Copy all of the material word for word, except for the pictures.
>>
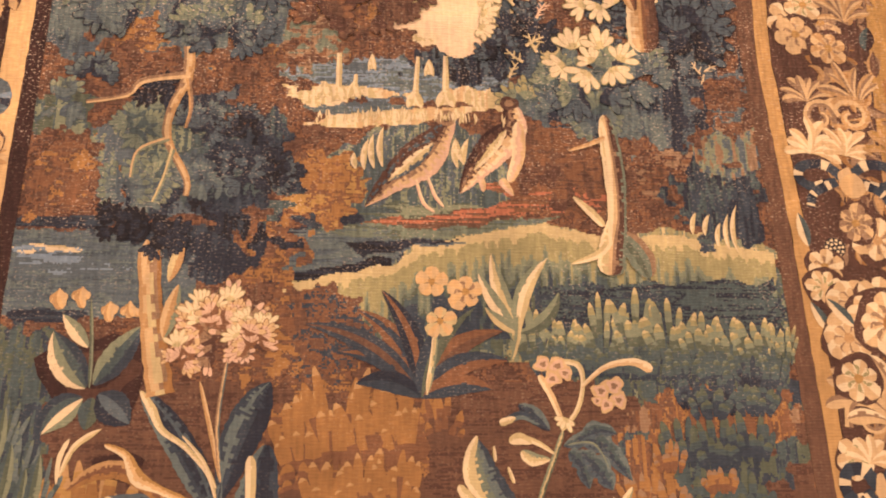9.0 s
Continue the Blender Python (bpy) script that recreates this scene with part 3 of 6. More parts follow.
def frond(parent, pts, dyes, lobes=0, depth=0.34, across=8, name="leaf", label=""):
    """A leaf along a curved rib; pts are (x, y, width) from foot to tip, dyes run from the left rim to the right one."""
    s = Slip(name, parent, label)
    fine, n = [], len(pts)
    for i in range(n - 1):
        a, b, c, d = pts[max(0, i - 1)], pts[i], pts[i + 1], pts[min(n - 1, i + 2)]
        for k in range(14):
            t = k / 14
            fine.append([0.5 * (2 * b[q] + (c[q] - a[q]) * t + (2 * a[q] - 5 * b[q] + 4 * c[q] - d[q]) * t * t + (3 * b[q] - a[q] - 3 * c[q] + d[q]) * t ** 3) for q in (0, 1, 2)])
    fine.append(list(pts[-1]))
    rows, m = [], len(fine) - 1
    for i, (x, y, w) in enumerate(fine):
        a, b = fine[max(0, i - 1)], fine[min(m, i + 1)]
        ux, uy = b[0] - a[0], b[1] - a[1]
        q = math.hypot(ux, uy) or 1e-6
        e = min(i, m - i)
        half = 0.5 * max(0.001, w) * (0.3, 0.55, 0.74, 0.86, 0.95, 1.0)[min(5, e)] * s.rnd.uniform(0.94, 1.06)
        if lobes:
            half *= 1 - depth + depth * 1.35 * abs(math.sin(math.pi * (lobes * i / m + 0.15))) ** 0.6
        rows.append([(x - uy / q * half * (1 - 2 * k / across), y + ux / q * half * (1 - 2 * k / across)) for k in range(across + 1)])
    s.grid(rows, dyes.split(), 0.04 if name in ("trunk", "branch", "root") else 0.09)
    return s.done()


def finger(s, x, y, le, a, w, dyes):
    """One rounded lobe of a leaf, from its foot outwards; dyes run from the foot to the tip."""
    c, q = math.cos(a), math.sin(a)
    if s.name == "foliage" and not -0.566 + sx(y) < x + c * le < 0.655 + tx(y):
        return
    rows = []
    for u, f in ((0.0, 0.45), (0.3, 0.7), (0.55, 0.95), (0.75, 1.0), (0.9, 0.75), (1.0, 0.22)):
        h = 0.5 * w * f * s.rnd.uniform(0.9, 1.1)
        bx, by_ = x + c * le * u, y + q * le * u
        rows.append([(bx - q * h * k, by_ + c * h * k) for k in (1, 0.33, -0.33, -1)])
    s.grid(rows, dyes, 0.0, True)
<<
• **CORRECT OUTPUT**:
9.0 s
Continue the Blender Python (bpy) script that recreates this scene with part 3 of 6. More parts follow.
def frond(parent, pts, dyes, lobes=0, depth=0.34, across=8, name="leaf", label=""):
    """A leaf along a curved rib; pts are (x, y, width) from foot to tip, dyes run from the left rim to the right one."""
    s = Slip(name, parent, label)
    fine, n = [], len(pts)
    for i in range(n - 1):
        a, b, c, d = pts[max(0, i - 1)], pts[i], pts[i + 1], pts[min(n - 1, i + 2)]
        for k in range(14):
            t = k / 14
            fine.append([0.5 * (2 * b[q] + (c[q] - a[q]) * t + (2 * a[q] - 5 * b[q] + 4 * c[q] - d[q]) * t * t + (3 * b[q] - a[q] - 3 * c[q] + d[q]) * t ** 3) for q in (0, 1, 2)])
    fine.append(list(pts[-1]))
    rows, m = [], len(fine) - 1
    for i, (x, y, w) in enumerate(fine):
        a, b = fine[max(0, i - 1)], fine[min(m, i + 1)]
        ux, uy = b[0] - a[0], b[1] - a[1]
        q = math.hypot(ux, uy) or 1e-6
        e = min(i, m - i)
        half = 0.5 * max(0.001, w) * (0.3, 0.55, 0.74, 0.86, 0.95, 1.0)[min(5, e)] * s.rnd.uniform(0.94, 1.06)
        if lobes:
            half *= 1 - depth + depth * 1.35 * abs(math.sin(math.pi * (lobes * i / m + 0.15))) ** 0.6
        rows.append([(x - uy / q * half * (1 - 2 * k / across), y + ux / q * half * (1 - 2 * k / across)) for k in range(across + 1)])
    s.grid(rows, dyes.split(), 0.04 if name in ("trunk", "branch", "root") else 0.09)
    return s.done()


def finger(s, x, y, le, a, w, dyes):
    """One rounded lobe of a leaf, from its foot outwards; dyes run from the foot to the tip."""
    c, q = math.cos(a), math.sin(a)
    if s.name == "foliage" and not -0.566 + sx(y) < x + c * le < 0.655 + tx(y):
        return
    rows = []
    for u, f in ((0.0, 0.45), (0.3, 0.7), (0.55, 0.95), (0.75, 1.0), (0.9, 0.75), (1.0, 0.22)):
        h = 0.5 * w * f * s.rnd.uniform(0.9, 1.1)
        bx, by_ = x + c * le * u, y + q * le * u
        rows.append([(bx - q * h * k, by_ + c * h * k) for k in (1, 0.33, -0.33, -1)])
    s.grid(rows, dyes, 0.0, True)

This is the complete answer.